• GOAL:
Copy all lines below exactly as written. Leave pictures out.

• INFORMATION PROVIDED:
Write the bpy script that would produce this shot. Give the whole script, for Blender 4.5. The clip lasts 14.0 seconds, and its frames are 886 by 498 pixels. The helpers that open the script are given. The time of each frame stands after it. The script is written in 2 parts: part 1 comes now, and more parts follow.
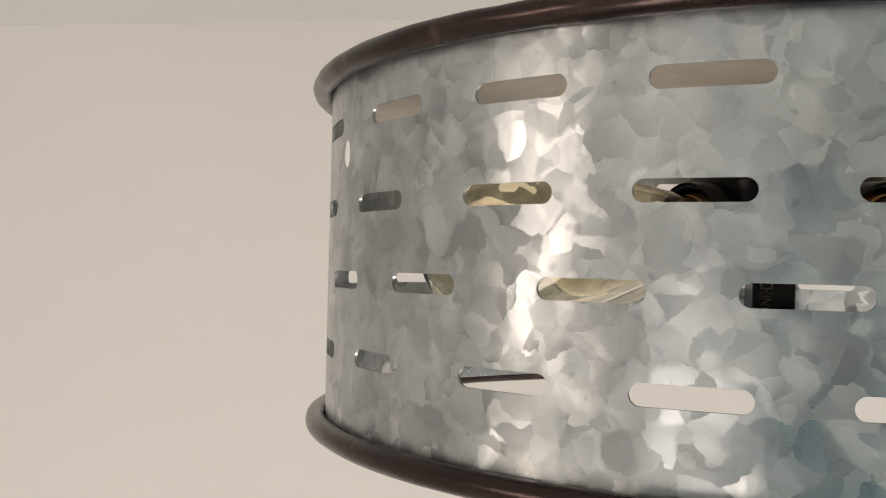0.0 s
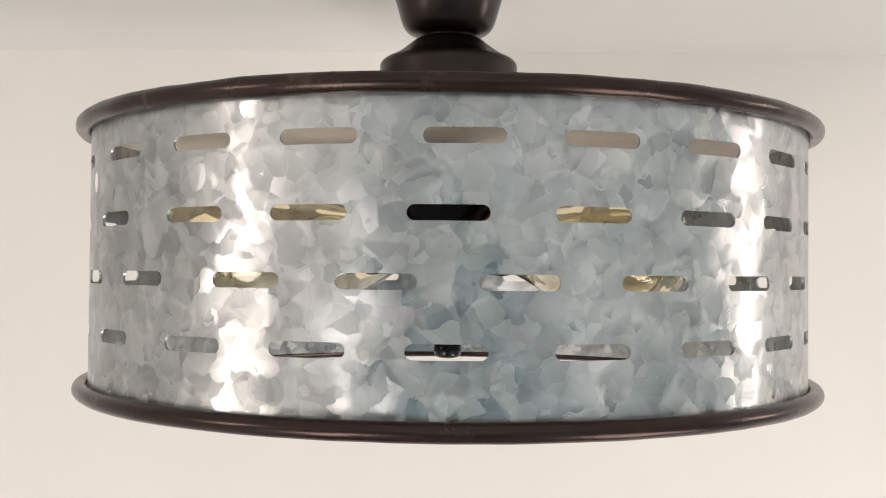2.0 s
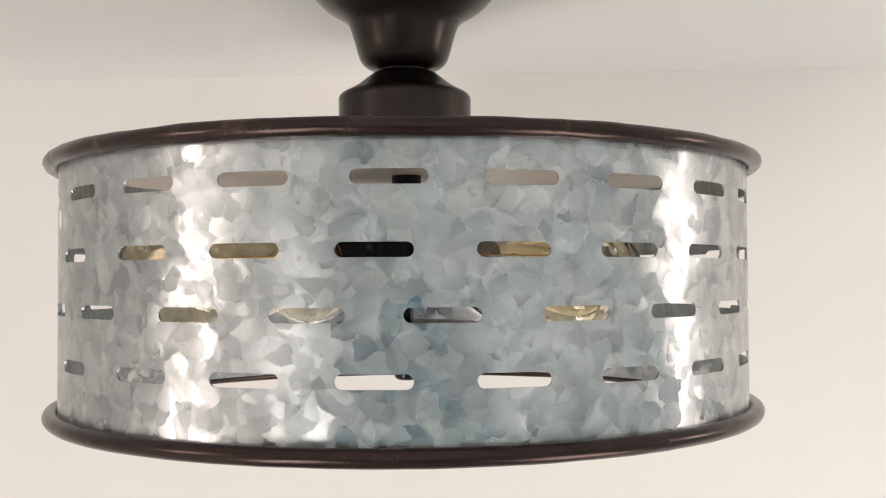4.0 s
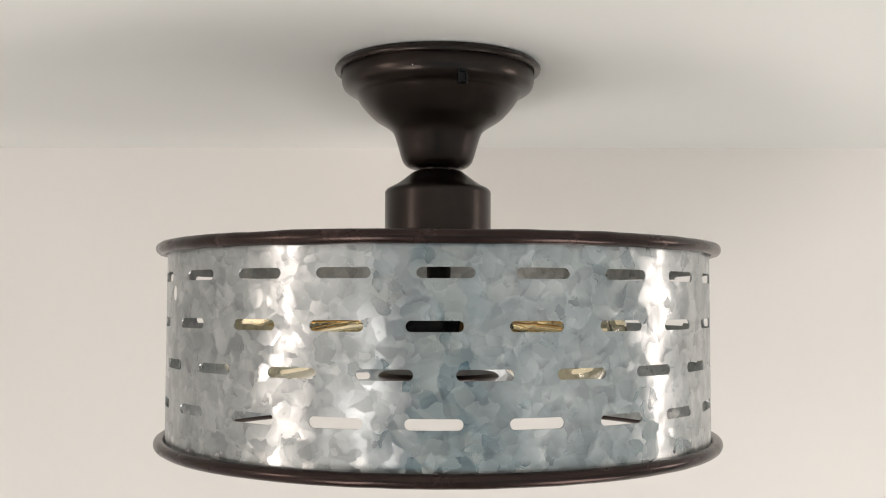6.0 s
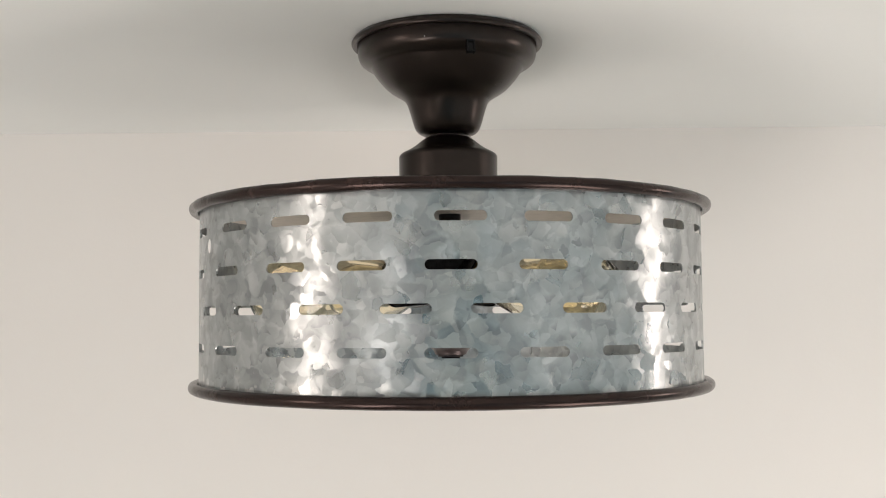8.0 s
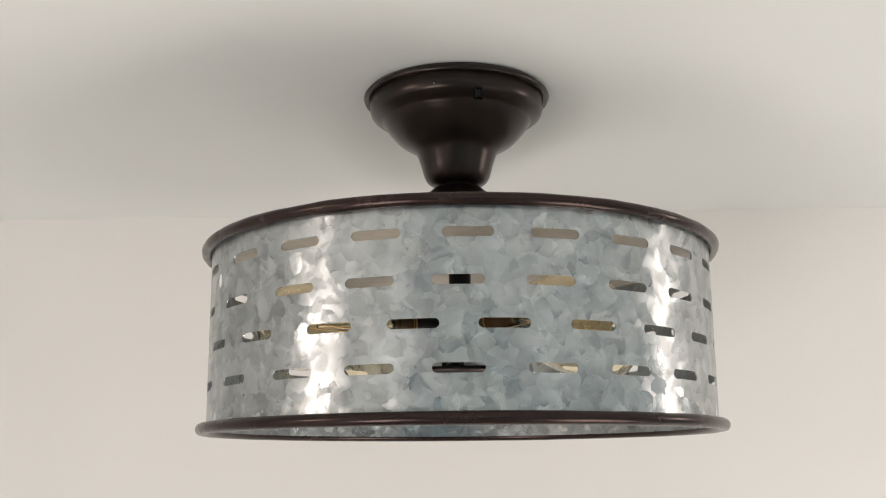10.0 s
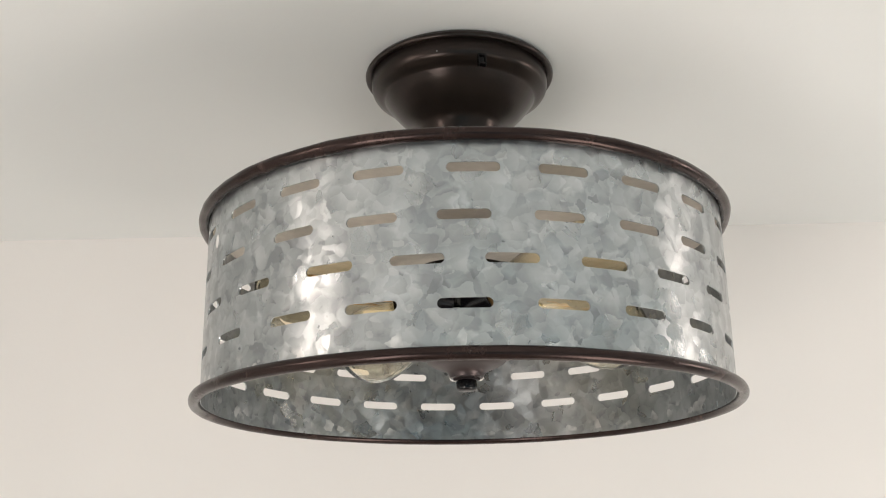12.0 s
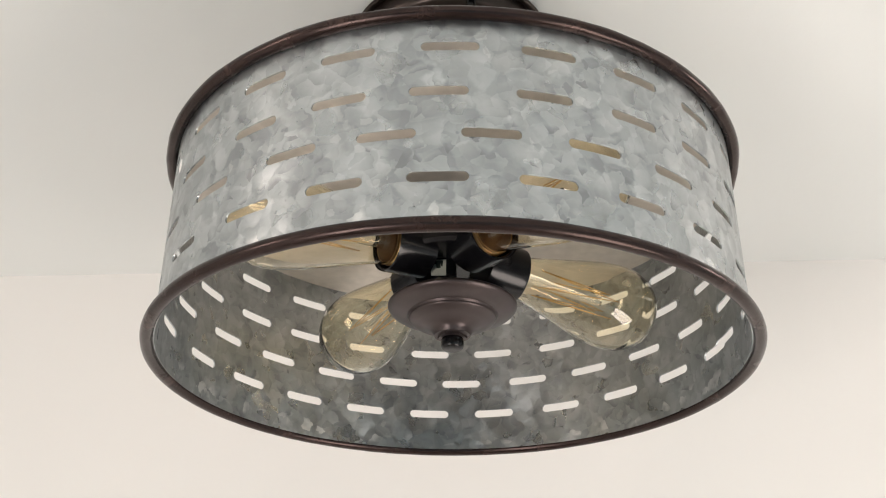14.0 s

• SOLVED EXERCISE:
Write the bpy script that would produce this shot. Give the whole script, for Blender 4.5. The clip lasts 14.0 seconds, and its frames are 886 by 498 pixels. The helpers that open the script are given. The time of each frame stands after it. The script is written in 2 parts: part 1 comes now, and more parts follow.
0.0 s
2.0 s
4.0 s
6.0 s
8.0 s
10.0 s
12.0 s
14.0 s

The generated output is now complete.